Преорх, стремясь избежать толков, велел забрать покалеченного, устроить в обители, с тех пор он там и проживал. Ноги ему хотели отнять, но он не дался, лечился самостоятельно, и вскоре кости его срослись, к огромному удивлению всего городка, в первый месяц о незнакомце только и судачившего. После тоже упоминали, но уже по другому поводу: принялись ходить со своими болячками. Трапезы в обители с тех пор разнообразились благодарственными подношениями.
Немногословный, тихий, покорность его, как не раз замечали братья, да и сам преорх, граничила с оцепенением. Любые порученные ему обязанности выполнял исправно, будь то вспахать окружавшее обитель поле либо на коленях с щеткой драить каменные полы. Не жаловался, не просил награды, выслушивал обожавших его больных и ничего не рассказывал о себе. Даже имени, оправдавшись тем, что не помнит. Так и звали его – Аскет.
Хотя лицом он был бледен, но ночные оттенки так и липли к нему. Одна только коса, как вороново крыло, приводившая в отчаяние стриженных братьев и в восторг – приходящих на лечение девиц, чего стоила. Каждый раз преорх, проходя мимо, про себя грозился обрезать и сэкономить на этом мыло; да и часть больных отвадить, чтобы время зря не занимали. Но то было больше ворчание, а так ничем работник не давал повода для недовольства.
Продолжалась слаженная жизнь до тех пор, пока однажды ночью не разбушевалась гроза. Достаточно сильная, но все же никто не понял, отчего так тоскливо воет в своей клети флегматичный Аскет.
С той грозы ему начали сниться сны.
Не приятные, чудесные видения, в которые хочется зарыться и погрузиться еще глубже, а навязчивый кошмар. Начинался как нечто смутное, неосознанное, от чего сердце колотилось быстро-быстро, а глаза не смыкались после до самого утра. Со временем он становился реалистичнее, тяжелее, обрастал слоями, обретал краски. И вот уже казалось, что ночь не спит вовсе, а сон – все то, что приходит с рассветом и длится до заката.

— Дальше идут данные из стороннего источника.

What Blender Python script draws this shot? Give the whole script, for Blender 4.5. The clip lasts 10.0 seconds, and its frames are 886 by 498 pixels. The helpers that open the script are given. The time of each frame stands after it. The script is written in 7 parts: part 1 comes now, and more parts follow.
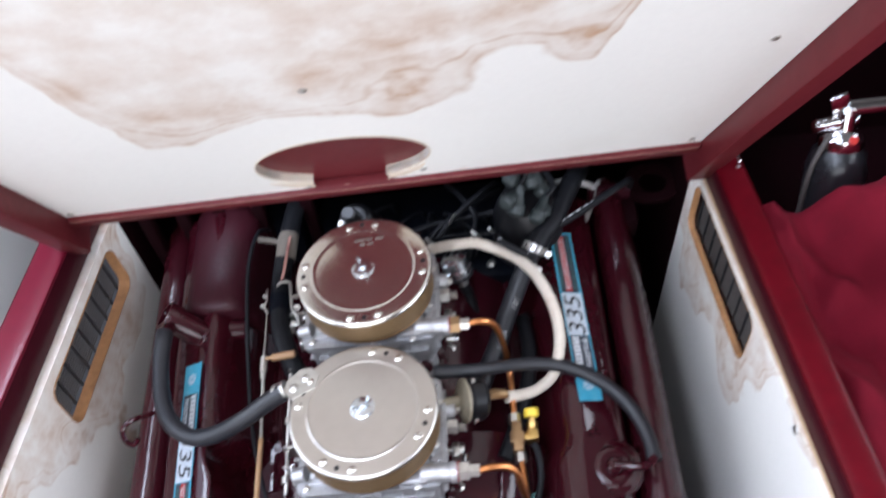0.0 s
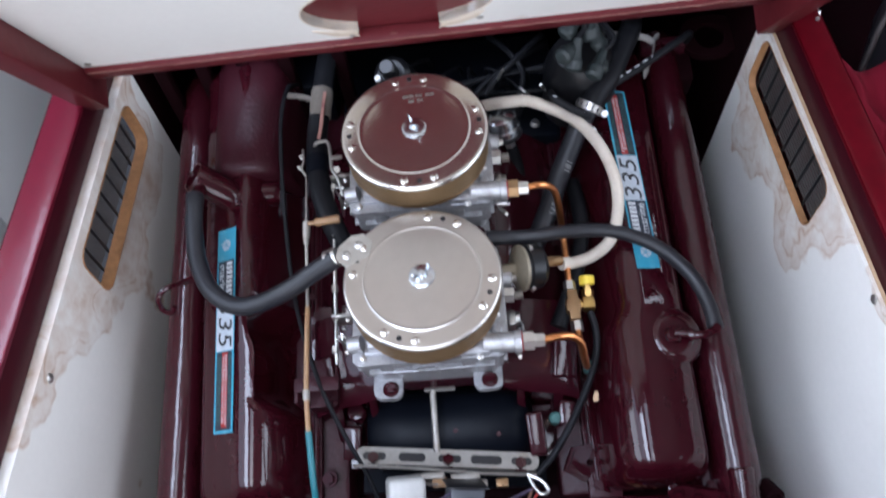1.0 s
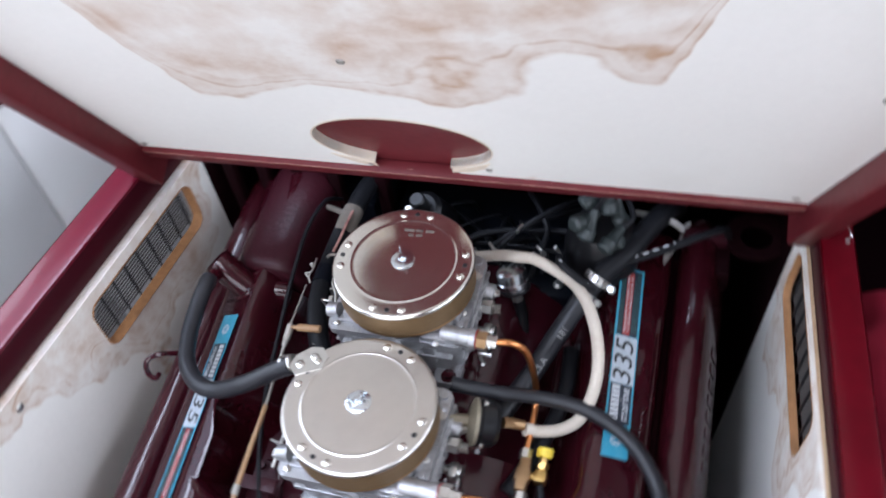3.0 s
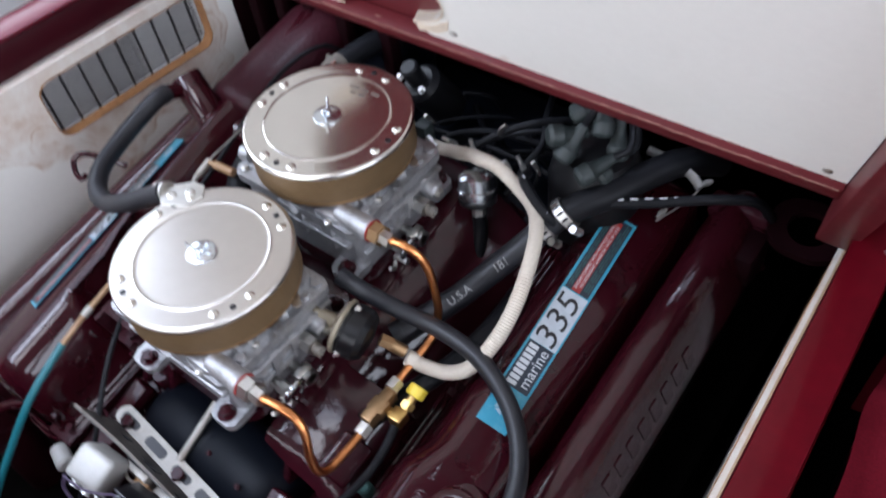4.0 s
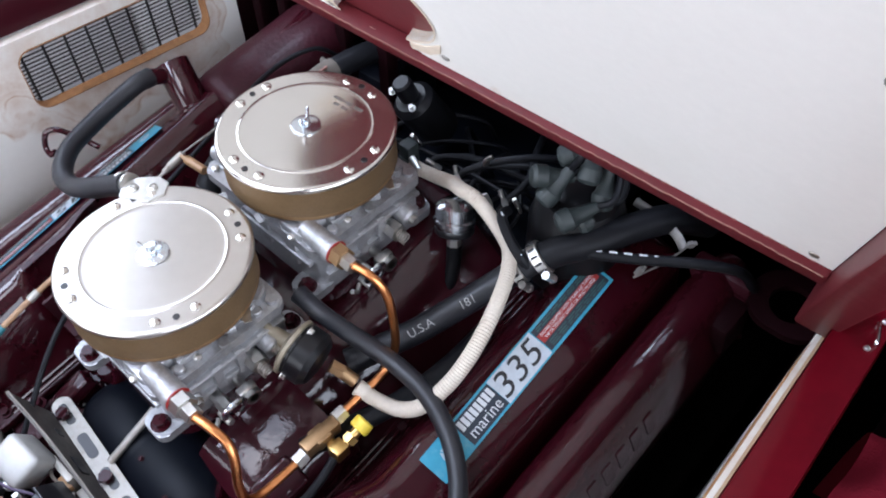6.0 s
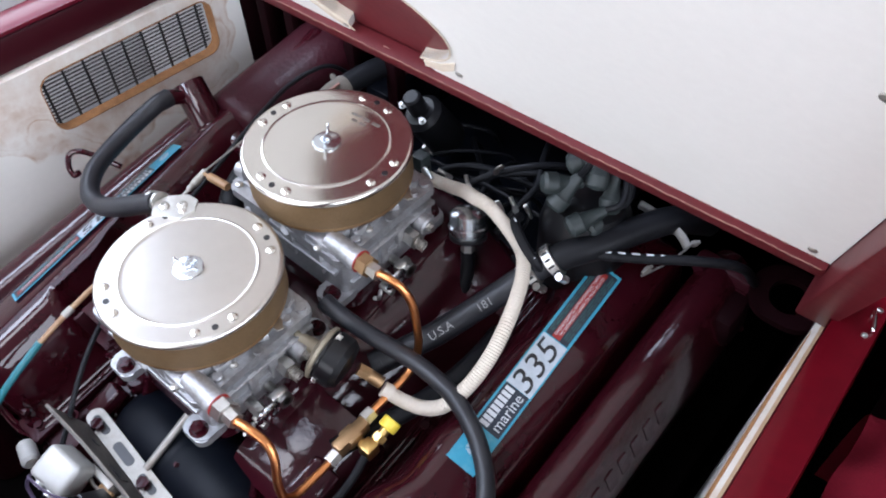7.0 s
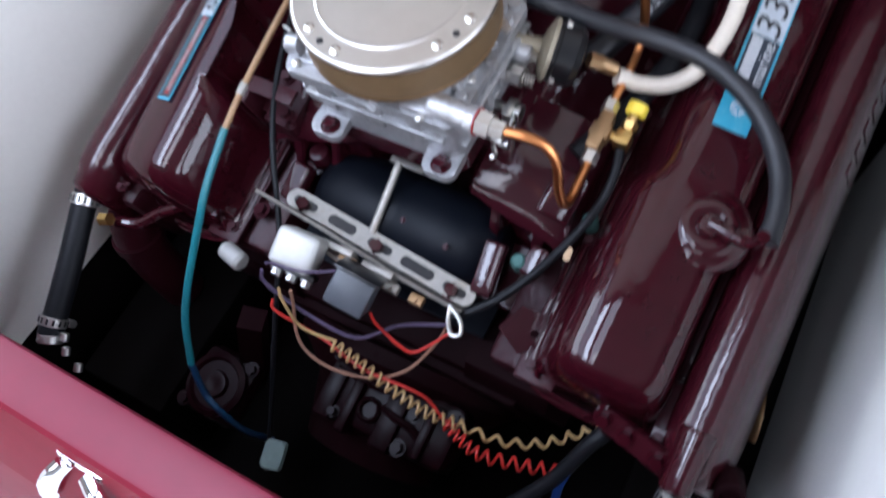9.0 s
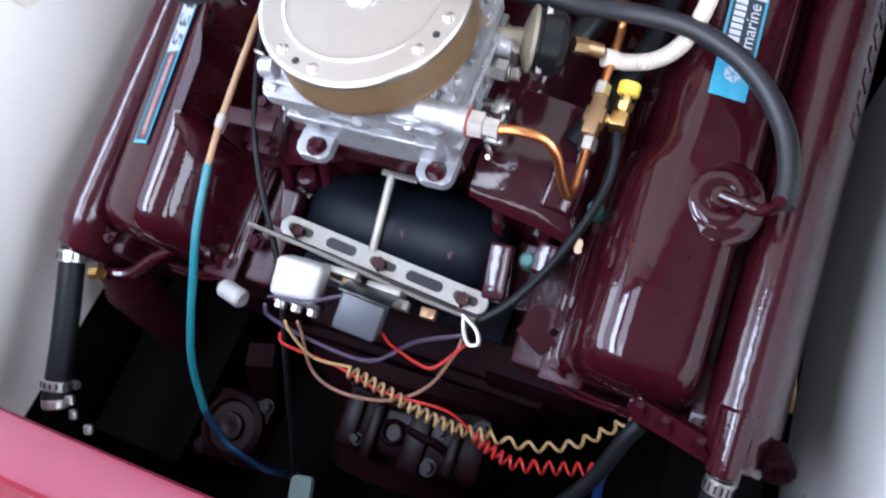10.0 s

На узком тюфяке, расстеленном на полу, Аскет метался, крича в голос и пытаясь спастись от того, что тянуло его все ниже и ниже, тогда как всеми силами рвался вверх, выворачивая кости.
– Да ты болен совсем, душа твоя страдает, – бормотал преорх, вызванный братьями. Заглядывал внутрь клети, а после накрепко запирал дверь снаружи и шептал перед ней молитву. Вскоре и это перестал делать и наказал связывать, чтобы не выбрался буйный среди ночи. Что в голове Аскета происходило – не понимал. Но боялся, как и все, кто слышал безумные вопли.
Причем врагом несчастному была лишь ночь, в светлое же время суток смущенно отводил глаза и опускал голову еще ниже, понимая, что наводил ужас в обители. Сам себе варил траву, тушившую разум, только не всегда братья имели желание вскакивать по первому зову. Уработавшись, спать хотели все.
Происходило нечто, Аскету непонятное, и в то же время до боли знакомое. Тревожило и зудело, не давало расслабиться ни на миг. Иногда все мышцы болели, так сильно напрягался, как готовился рвануть с места в любую минуту.
И снова в забытье мерещилась ему россыпь осколков, которые собрать необходимо во что бы то ни стало. И вновь он резался, пытаясь поднять их, сложить вместе. Все затягивалось паутиной, покрывалось пеплом, а он спешил так, как не торопился даже дышать вытащенный из воды утопающий. Моменты проносились, в которых смысла не отыскивал: дрожь в снегу, замерзающее дыхание, свист плети, разочарование, столб и отчаяние, взгляды, в которых не было ни следа теплоты. Люди, рядом с которыми хотел быть. Люди ли? Они странно выглядели.